__TASK BRIEF__: Can you transcribe every line exactly and leave the pictures behind?

↓

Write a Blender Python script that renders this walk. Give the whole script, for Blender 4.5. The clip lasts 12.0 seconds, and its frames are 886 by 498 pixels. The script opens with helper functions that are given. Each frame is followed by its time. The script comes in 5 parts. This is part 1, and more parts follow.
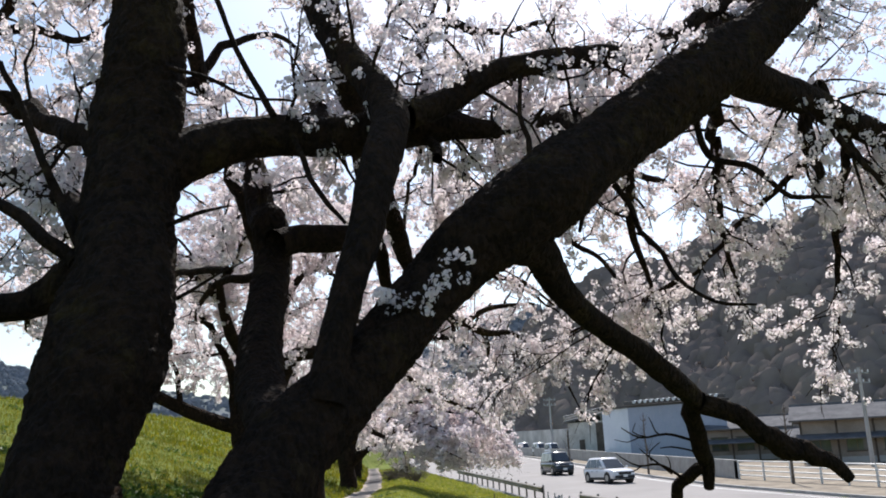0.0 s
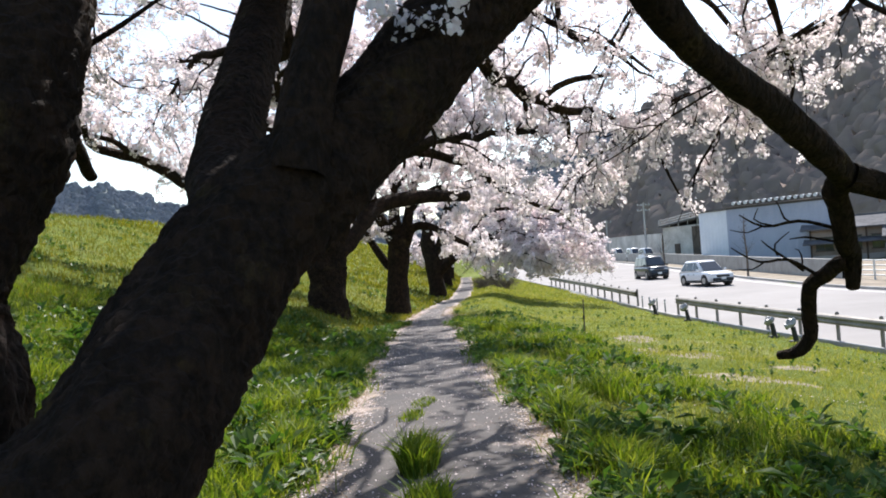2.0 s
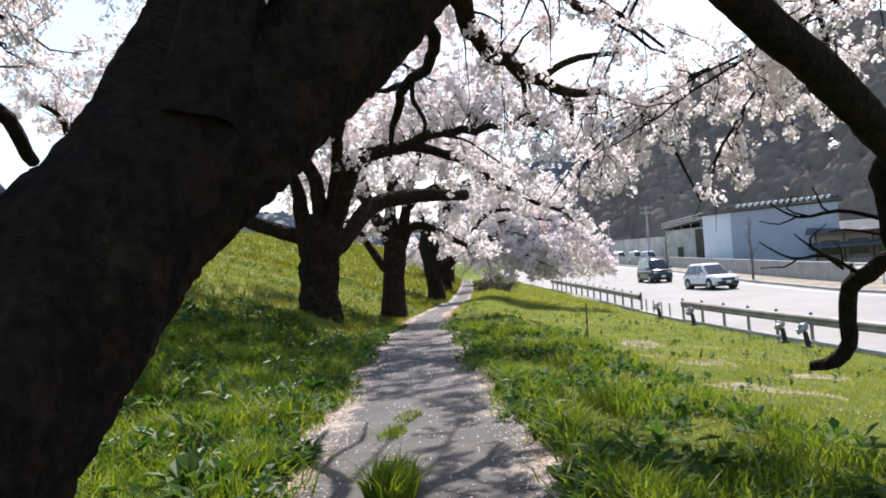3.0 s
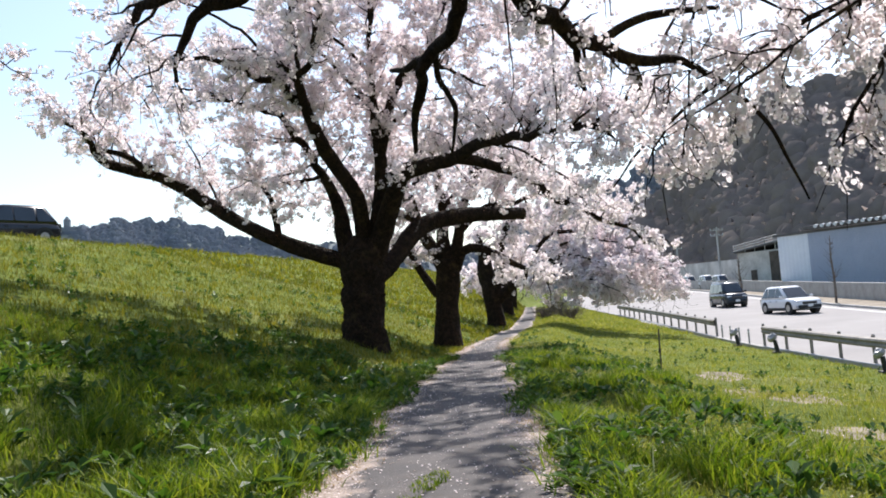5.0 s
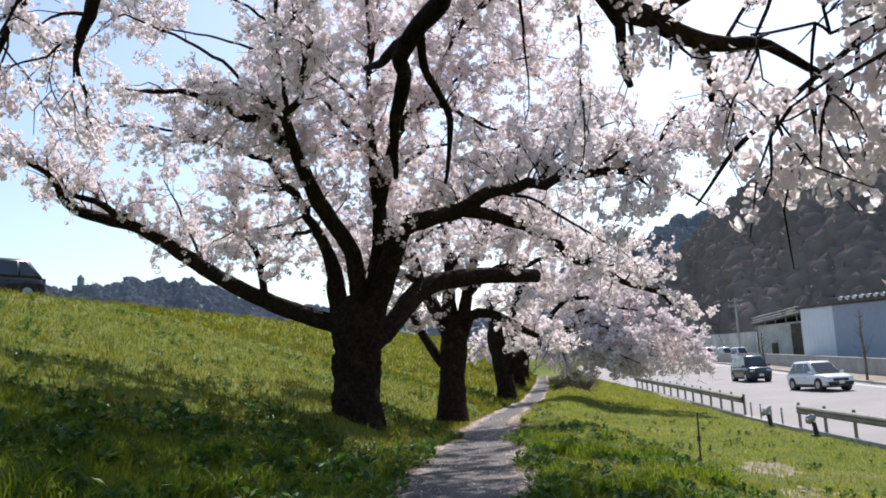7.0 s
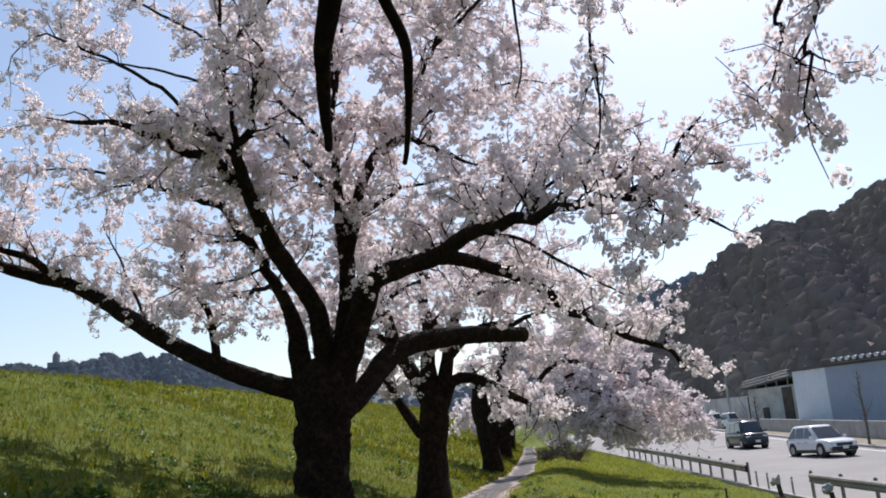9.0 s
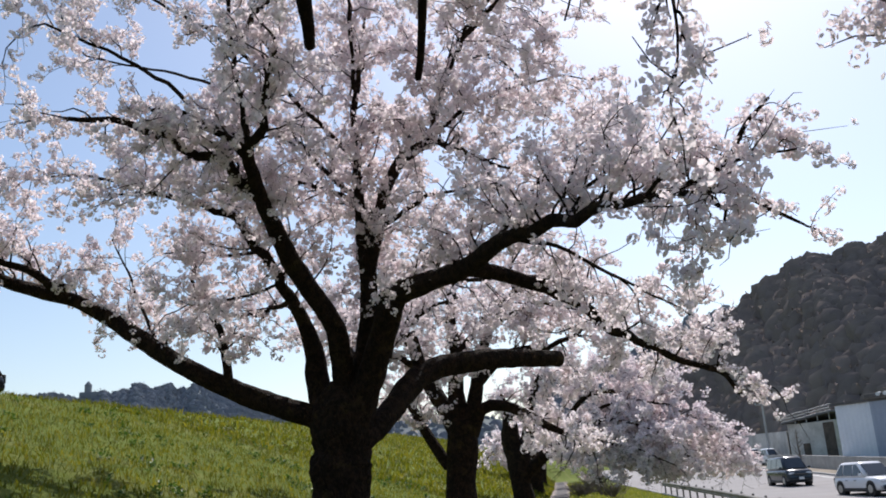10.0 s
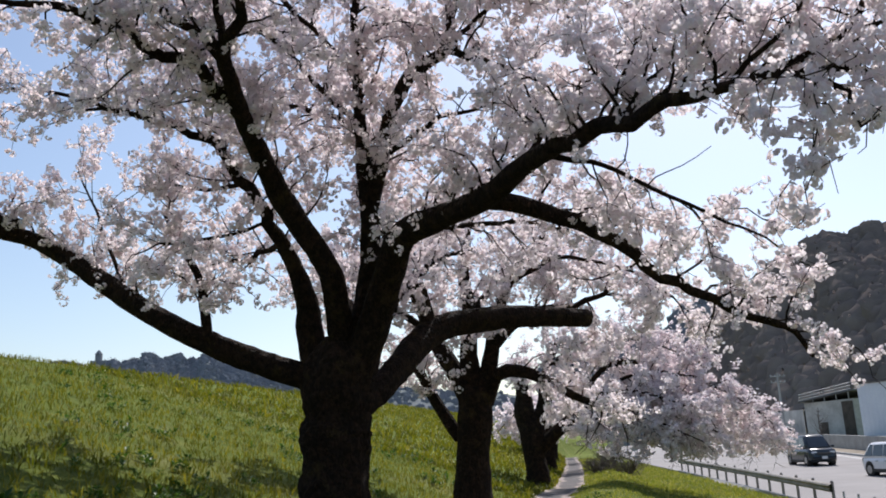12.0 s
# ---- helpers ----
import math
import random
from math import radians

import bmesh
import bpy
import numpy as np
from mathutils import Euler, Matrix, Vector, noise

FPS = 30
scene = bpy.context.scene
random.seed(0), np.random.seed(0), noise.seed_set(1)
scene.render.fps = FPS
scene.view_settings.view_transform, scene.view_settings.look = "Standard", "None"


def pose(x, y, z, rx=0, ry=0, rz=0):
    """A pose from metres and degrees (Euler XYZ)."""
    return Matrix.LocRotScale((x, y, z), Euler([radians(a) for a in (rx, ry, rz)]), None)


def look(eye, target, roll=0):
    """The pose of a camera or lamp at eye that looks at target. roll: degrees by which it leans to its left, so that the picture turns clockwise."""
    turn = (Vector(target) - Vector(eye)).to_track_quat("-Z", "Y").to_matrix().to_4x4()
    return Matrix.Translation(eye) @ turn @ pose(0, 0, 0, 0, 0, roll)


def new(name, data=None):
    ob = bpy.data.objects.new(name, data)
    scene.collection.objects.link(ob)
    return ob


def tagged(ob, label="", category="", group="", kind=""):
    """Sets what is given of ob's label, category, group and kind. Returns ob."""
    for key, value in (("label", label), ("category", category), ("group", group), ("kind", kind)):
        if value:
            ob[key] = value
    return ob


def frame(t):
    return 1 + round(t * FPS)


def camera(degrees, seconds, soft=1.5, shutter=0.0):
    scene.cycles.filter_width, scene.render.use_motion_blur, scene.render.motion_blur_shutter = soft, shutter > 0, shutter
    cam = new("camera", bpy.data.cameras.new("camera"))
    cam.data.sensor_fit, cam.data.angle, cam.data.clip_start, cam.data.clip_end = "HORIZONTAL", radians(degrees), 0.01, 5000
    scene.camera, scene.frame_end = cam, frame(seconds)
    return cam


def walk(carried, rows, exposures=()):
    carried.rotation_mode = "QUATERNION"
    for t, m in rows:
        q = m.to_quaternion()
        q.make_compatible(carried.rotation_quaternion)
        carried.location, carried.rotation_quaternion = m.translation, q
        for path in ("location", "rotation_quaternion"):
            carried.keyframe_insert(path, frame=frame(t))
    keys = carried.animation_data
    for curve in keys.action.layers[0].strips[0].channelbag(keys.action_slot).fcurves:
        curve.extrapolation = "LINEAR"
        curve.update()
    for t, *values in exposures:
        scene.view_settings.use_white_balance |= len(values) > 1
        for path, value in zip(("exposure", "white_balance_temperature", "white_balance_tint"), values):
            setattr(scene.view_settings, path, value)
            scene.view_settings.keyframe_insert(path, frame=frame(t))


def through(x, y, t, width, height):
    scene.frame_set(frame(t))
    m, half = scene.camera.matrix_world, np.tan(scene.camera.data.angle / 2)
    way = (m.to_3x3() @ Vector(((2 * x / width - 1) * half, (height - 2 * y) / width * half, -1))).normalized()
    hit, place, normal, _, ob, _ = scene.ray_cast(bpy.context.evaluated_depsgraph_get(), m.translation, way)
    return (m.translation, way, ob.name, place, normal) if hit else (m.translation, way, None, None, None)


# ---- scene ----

↑

__CORRECT OUTPUT__:
Write a Blender Python script that renders this walk. Give the whole script, for Blender 4.5. The clip lasts 12.0 seconds, and its frames are 886 by 498 pixels. The script opens with helper functions that are given. Each frame is followed by its time. The script comes in 5 parts. This is part 1, and more parts follow.
0.0 s
2.0 s
3.0 s
5.0 s
7.0 s
9.0 s
10.0 s
12.0 s
# ---- helpers ----
import math
import random
from math import radians

import bmesh
import bpy
import numpy as np
from mathutils import Euler, Matrix, Vector, noise

FPS = 30
scene = bpy.context.scene
random.seed(0), np.random.seed(0), noise.seed_set(1)
scene.render.fps = FPS
scene.view_settings.view_transform, scene.view_settings.look = "Standard", "None"


def pose(x, y, z, rx=0, ry=0, rz=0):
    """A pose from metres and degrees (Euler XYZ)."""
    return Matrix.LocRotScale((x, y, z), Euler([radians(a) for a in (rx, ry, rz)]), None)


def look(eye, target, roll=0):
    """The pose of a camera or lamp at eye that looks at target. roll: degrees by which it leans to its left, so that the picture turns clockwise."""
    turn = (Vector(target) - Vector(eye)).to_track_quat("-Z", "Y").to_matrix().to_4x4()
    return Matrix.Translation(eye) @ turn @ pose(0, 0, 0, 0, 0, roll)


def new(name, data=None):
    ob = bpy.data.objects.new(name, data)
    scene.collection.objects.link(ob)
    return ob


def tagged(ob, label="", category="", group="", kind=""):
    """Sets what is given of ob's label, category, group and kind. Returns ob."""
    for key, value in (("label", label), ("category", category), ("group", group), ("kind", kind)):
        if value:
            ob[key] = value
    return ob


def frame(t):
    return 1 + round(t * FPS)


def camera(degrees, seconds, soft=1.5, shutter=0.0):
    scene.cycles.filter_width, scene.render.use_motion_blur, scene.render.motion_blur_shutter = soft, shutter > 0, shutter
    cam = new("camera", bpy.data.cameras.new("camera"))
    cam.data.sensor_fit, cam.data.angle, cam.data.clip_start, cam.data.clip_end = "HORIZONTAL", radians(degrees), 0.01, 5000
    scene.camera, scene.frame_end = cam, frame(seconds)
    return cam


def walk(carried, rows, exposures=()):
    carried.rotation_mode = "QUATERNION"
    for t, m in rows:
        q = m.to_quaternion()
        q.make_compatible(carried.rotation_quaternion)
        carried.location, carried.rotation_quaternion = m.translation, q
        for path in ("location", "rotation_quaternion"):
            carried.keyframe_insert(path, frame=frame(t))
    keys = carried.animation_data
    for curve in keys.action.layers[0].strips[0].channelbag(keys.action_slot).fcurves:
        curve.extrapolation = "LINEAR"
        curve.update()
    for t, *values in exposures:
        scene.view_settings.use_white_balance |= len(values) > 1
        for path, value in zip(("exposure", "white_balance_temperature", "white_balance_tint"), values):
            setattr(scene.view_settings, path, value)
            scene.view_settings.keyframe_insert(path, frame=frame(t))


def through(x, y, t, width, height):
    scene.frame_set(frame(t))
    m, half = scene.camera.matrix_world, np.tan(scene.camera.data.angle / 2)
    way = (m.to_3x3() @ Vector(((2 * x / width - 1) * half, (height - 2 * y) / width * half, -1))).normalized()
    hit, place, normal, _, ob, _ = scene.ray_cast(bpy.context.evaluated_depsgraph_get(), m.translation, way)
    return (m.translation, way, ob.name, place, normal) if hit else (m.translation, way, None, None, None)


# ---- scene ----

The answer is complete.